(Records from a data collection)
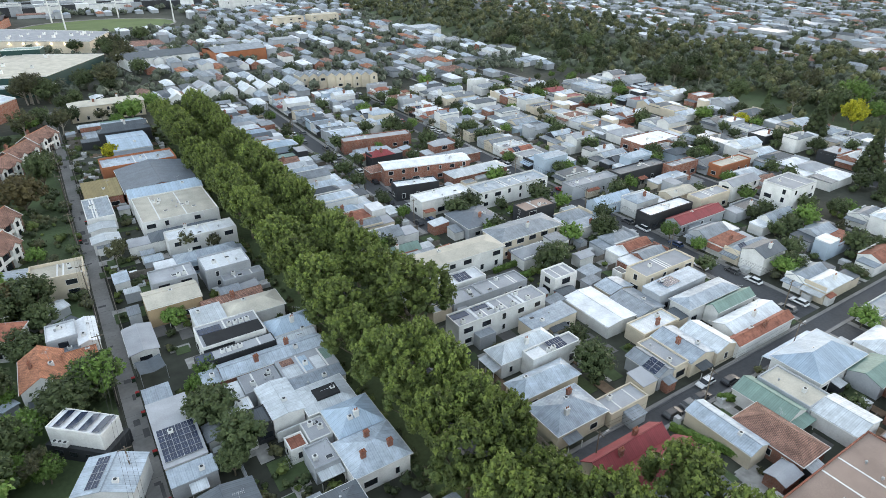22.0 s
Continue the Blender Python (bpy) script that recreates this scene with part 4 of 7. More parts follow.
house(115.3, 280.9, 139.0, 287.9, 3.8, "pale", "hip", "brick", win='', rise=1.3, axis='x')
house(113.2, 299.8, 140.3, 306.3, 3.8, "grey", "hip", "brick", win='', rise=1.3, axis='x')
house(200.0, 269.5, 223.4, 280.9, 4.1, "white", "flat", "brick", win='sw', parapet=0.3, vents=2, axis='x')
house(187.0, 244.4, 202.0, 248.6, 5.1, "flatgrey", "flat", "brick", win='sw', vents=1, axis='x')
house(204.3, 236.0, 222.7, 241.4, 4.4, "cream", "flat", "orange", win='sw', vents=1, axis='x')
house(166.4, 227.8, 179.0, 233.2, 4.1, "cream", "gable", "cream", win='sw', rise=0.8, axis='x')
house(170.0, 219.3, 185.1, 224.7, 5.1, "flatgrey", "flat", "cream", win='sw', axis='x')
house(187.8, 220.2, 203.3, 225.6, 5.7, "flatgrey", "gable", "white", win='sw', rise=1.2, axis='x')
house(145.6, 219.4, 165.7, 224.8, 5.2, "white", "flat", "dark", win='sw', vents=3, dark=True, axis='x')
house(140.1, 235.2, 155.9, 240.6, 4.1, "blue", "gable", "bluegrey", win='s', axis='x', rise=1.6)
house(151.3, 212.6, 172.8, 218.0, 3.8, "red", "gable", "grey", win='s', rise=1.3, axis='x')
house(164.5, 248.7, 189.2, 254.4, 5.2, "slate", "flat", "dark", win='sw', vents=2, axis='x')
house(142.9, 250.0, 164.4, 255.4, 4.6, "flatgrey", "flat", "grey", win='sw', vents=3, axis='x')
# white terrace row with small gables
house(124.3, 451.0, 128.9, 462.0, 7.2, "grey", "gable", "cream", axis="y", rise=1.5, win="s", name="terrace_house", group="gabled terrace row")
house(129.0, 449.1, 133.6, 460.1, 7.2, "grey", "gable", "cream", axis="y", rise=1.5, win="s", name="terrace_house", group="gabled terrace row")
house(133.7, 447.3, 138.2, 458.3, 7.2, "grey", "gable", "cream", axis="y", rise=1.5, win="s", name="terrace_house", group="gabled terrace row")
house(138.3, 445.5, 142.8, 456.5, 7.2, "grey", "gable", "cream", axis="y", rise=1.5, win="s", name="terrace_house", group="gabled terrace row")
house(142.9, 443.7, 147.4, 454.7, 7.2, "grey", "gable", "cream", axis="y", rise=1.5, win="s", name="terrace_house", group="gabled terrace row")
house(147.5, 441.9, 151.9, 452.9, 7.2, "grey", "gable", "cream", axis="y", rise=1.5, win="s", name="terrace_house", group="gabled terrace row")
house(152.0, 440.2, 156.4, 451.2, 7.2, "grey", "gable", "cream", axis="y", rise=1.5, win="s", name="terrace_house", group="gabled terrace row")
house(156.5, 438.4, 160.9, 449.4, 7.2, "grey", "gable", "cream", axis="y", rise=1.5, win="s", name="terrace_house", group="gabled terrace row")
house(161.0, 436.6, 165.6, 447.6, 7.2, "grey", "gable", "cream", axis="y", rise=1.5, win="s", name="terrace_house", group="gabled terrace row")
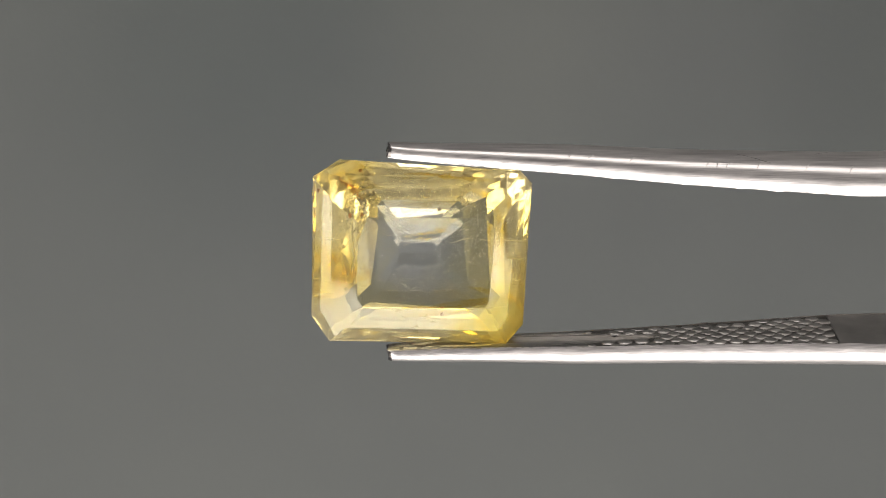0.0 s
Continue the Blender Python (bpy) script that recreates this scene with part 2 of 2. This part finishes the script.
def jaw(tweezers, shape, side, name, label):
    """One arm of the tweezers. side: +1 above the stone, -1 below it."""
    def place(s, v, w):
        """One arm is wrung a little along its length."""
        return at(s, v - shape["wring"] * min(1.0, max(0.0, (s - 100) / 600)) * w, w)

    rings = []
    for s in STATIONS:
        i, t, h, m = (curve(shape[k], s) for k in ("inner", "thick", "half", "mid"))
        c = min(0.55 * t, 0.48 * h)
        b, sag = i + PAD, min(0.08 * h, 0.2 * t)      # the outer face is gently convex
        top = i + t + 3.0 - sag
        burr = min(1.0, max(0.0, (s - 60) / 400)) if s < 800 else 0.6
        lip, lip2 = (burr * 3.0 * noise.noise((s / 31.0, side * 5.0, e)) for e in (0.0, 9.0))
        arc = [(top - c + c * math.sin(a), h - c + c * math.cos(a)) for a in (0, 0.22, 0.44, 0.66, 0.88, 1.1, 1.32, 1.5)]
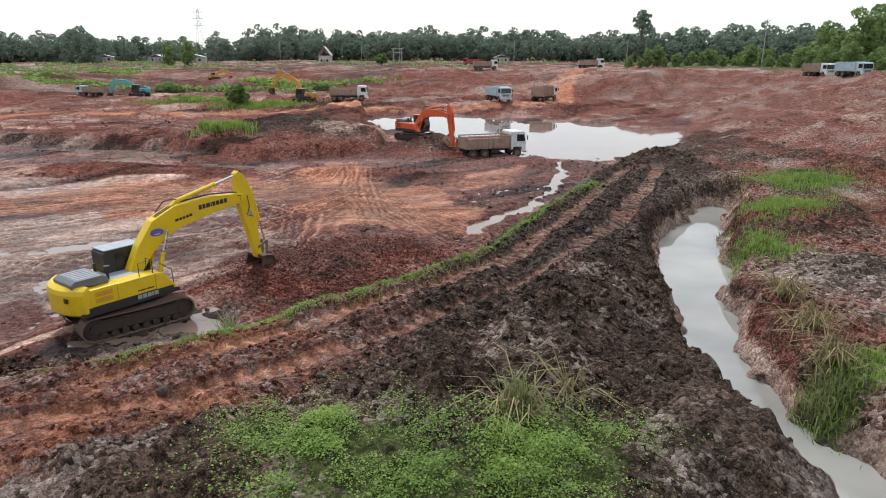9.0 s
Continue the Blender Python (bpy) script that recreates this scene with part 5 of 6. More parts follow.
def lobed_crown(r, h, spread, lobes, leaf, low, cover):
    """Leaf sprays facing outward over several rounded lobes."""
    vs, spots = [], []
    for k in range(lobes):
        u = (k + r.uniform(0.2, 0.8)) / lobes
        ang = 2.4 * k + r.uniform(-0.5, 0.5)
        wide = spread * (1.0 - 0.75 * abs(u - 0.38) ** 1.3) * 0.62
        s = spread * r.uniform(0.42, 0.58) * (1.0 - 0.30 * u)
        c = np.array([math.cos(ang) * wide * r.uniform(0.5, 1.0), math.sin(ang) * wide * r.uniform(0.5, 1.0), h * (low + (0.97 - low) * u) - s * 0.45 * u])
        rad = np.array([s, s, s * r.uniform(0.62, 0.85)])
        n = int(cover * 4 * math.pi * s * s / (1.1 * leaf * leaf))
        d = r.normal(size=(n, 3)) + np.array([0, 0, 0.25])
        d /= np.linalg.norm(d, axis=1)[:, None]
        p = c + d * rad * r.uniform(0.74, 1.04, (n, 1))
        nrm = d + 0.55 * r.normal(size=(n, 3))
        t = np.cross(nrm, r.normal(size=(n, 3)))
        t /= np.linalg.norm(t, axis=1)[:, None] + 1e-6
        b = np.cross(nrm, t)
        b /= np.linalg.norm(b, axis=1)[:, None] + 1e-6
        z = (leaf * r.uniform(0.5, 1.35, n))[:, None]
        vs.append(np.stack([p - t * z, p + b * z * 0.55, p + t * z, p - b * z * 0.55], 1).reshape(-1, 3))
        spots.append(c)
    v = np.concatenate(vs)
    return v, np.arange(len(v)).reshape(-1, 4), spots


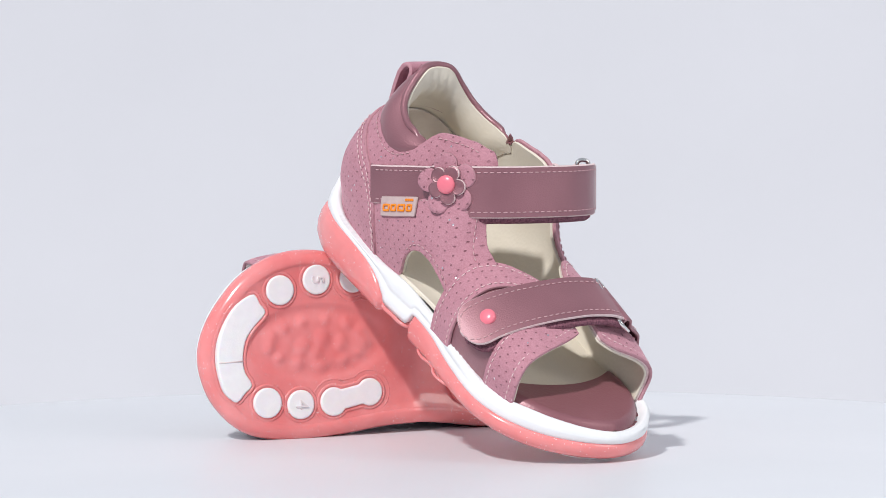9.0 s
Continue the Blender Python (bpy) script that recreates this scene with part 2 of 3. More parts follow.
def tube(name, path, r, mat, parent, label="", closed=True, sides=8, taper=0):
    pts = np.array(path, float)
    n = len(pts)
    verts, faces = [], []
    ref = None
    for i in range(n):
        d = pts[(i + 1) % n] - pts[i - 1] if closed else pts[min(i + 1, n - 1)] - pts[max(i - 1, 0)]
        d /= np.linalg.norm(d)
        if ref is None:
            ref = np.cross(d, (0.2, 0.9, 0.4))
        ref = ref - d * ref.dot(d)
        ref /= np.linalg.norm(ref)
        w = np.cross(d, ref)
        k = 1.0 if not taper else max(0.15, min(1.0, (min(i, n - 1 - i) + 0.3) / taper)) ** 0.6
        verts += [pts[i] + (ref * cos(g * 2 * pi / sides) + w * sin(g * 2 * pi / sides)) * r * k for g in range(sides)]
    for i in range(n if closed else n - 1):
        j = (i + 1) % n
        for g in range(sides):
            h = (g + 1) % sides
            faces.append((i * sides + g, i * sides + h, j * sides + h, j * sides + g))
    if not closed:
        faces += [tuple(range(sides - 1, -1, -1)), tuple((n - 1) * sides + g for g in range(sides))]
    return mesh_part(name, verts, faces, mat, parent, label)


def smooth_loop(pts, per=6):
    """A closed Catmull-Rom curve through points."""
    p = np.array(pts, float)
    n = len(p)
    out = []
    for i in range(n):
        a, b, c, d = p[i - 1], p[i], p[(i + 1) % n], p[(i + 2) % n]
        for k in range(per):
            t = k / per
            out.append(0.5 * (2 * b + (c - a) * t + (2 * a - 5 * b + 4 * c - d) * t * t + (3 * b - a - 3 * c + d) * t ** 3))
    return np.array(out)


def inset_loop(loop, d):
    t = np.roll(loop, -1, 0) - np.roll(loop, 1, 0)
    t /= np.linalg.norm(t, axis=1, keepdims=True)
    n = np.stack([-t[:, 1], t[:, 0]], 1)
    area = 0.5 * np.sum(loop[:, 0] * np.roll(loop[:, 1], -1) - np.roll(loop[:, 0], -1) * loop[:, 1])
    return loop + n * d * np.sign(area)


def puck(name, loop, levels, mat, parent, label="", dip=0.0):
    """A plate with that outline; levels: (inset, height) from its foot to its face."""
    rings = [np.column_stack([inset_loop(loop, d), np.full(len(loop), z)]) for d, z in levels]
    n = len(loop)
    verts = [v for r in rings for v in r]
    faces = []
    up = levels[-1][1] > levels[0][1]
    area = 0.5 * np.sum(loop[:, 0] * np.roll(loop[:, 1], -1) - np.roll(loop[:, 0], -1) * loop[:, 1])
    flip = (area > 0) != up
    for q in range(len(rings) - 1):
        for i in range(n):
            j = (i + 1) % n
            f = (q * n + i, q * n + j, q * n + n + j, q * n + n + i)
            faces.append(f[::-1] if flip else f)
    o = len(verts)
    verts += list(rings[-1])
    f = tuple(range(o, o + n))
    faces.append(f[::-1] if flip else f)
    return mesh_part(name, verts, faces, mat, parent, label)


# ---- the sandal's form: x from heel to toe, y to the outer side, z up from the tread ----
OUTLINE = [(0, 0), (1, 8), (5, 17), (11, 23), (22, 28), (36, 30.2), (55, 31.2), (75, 31.8), (92, 33), (108, 36.3), (122, 38.3), (133, 37.6), (143, 34.2),
           (152, 28), (160, 18.5), (165, 9), (167, 0), (165.8, -9), (162, -18), (155, -26), (147, -30.5), (137, -32.6), (124, -33), (108, -31.5),
           (93, -29.6), (78, -29), (62, -30.4), (48, -32), (34, -32), (22, -30), (12, -25), (5, -17.5), (1, -9)]
PER = 20
LOOP = smooth_loop(OUTLINE, PER)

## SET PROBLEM
Produce only the lines from the line containing "finishes the script." through the line containing "return at(s, v", inclusive of both, exactly as they stand in the entries above.

## EXERCISE RESPONSE
Continue the Blender Python (bpy) script that recreates this scene with part 2 of 2. This part finishes the script.
def jaw(tweezers, shape, side, name, label):
    """One arm of the tweezers. side: +1 above the stone, -1 below it."""
    def place(s, v, w):
        """One arm is wrung a little along its length."""
        return at(s, v - shape["wring"] * min(1.0, max(0.0, (s - 100) / 600)) * w, w)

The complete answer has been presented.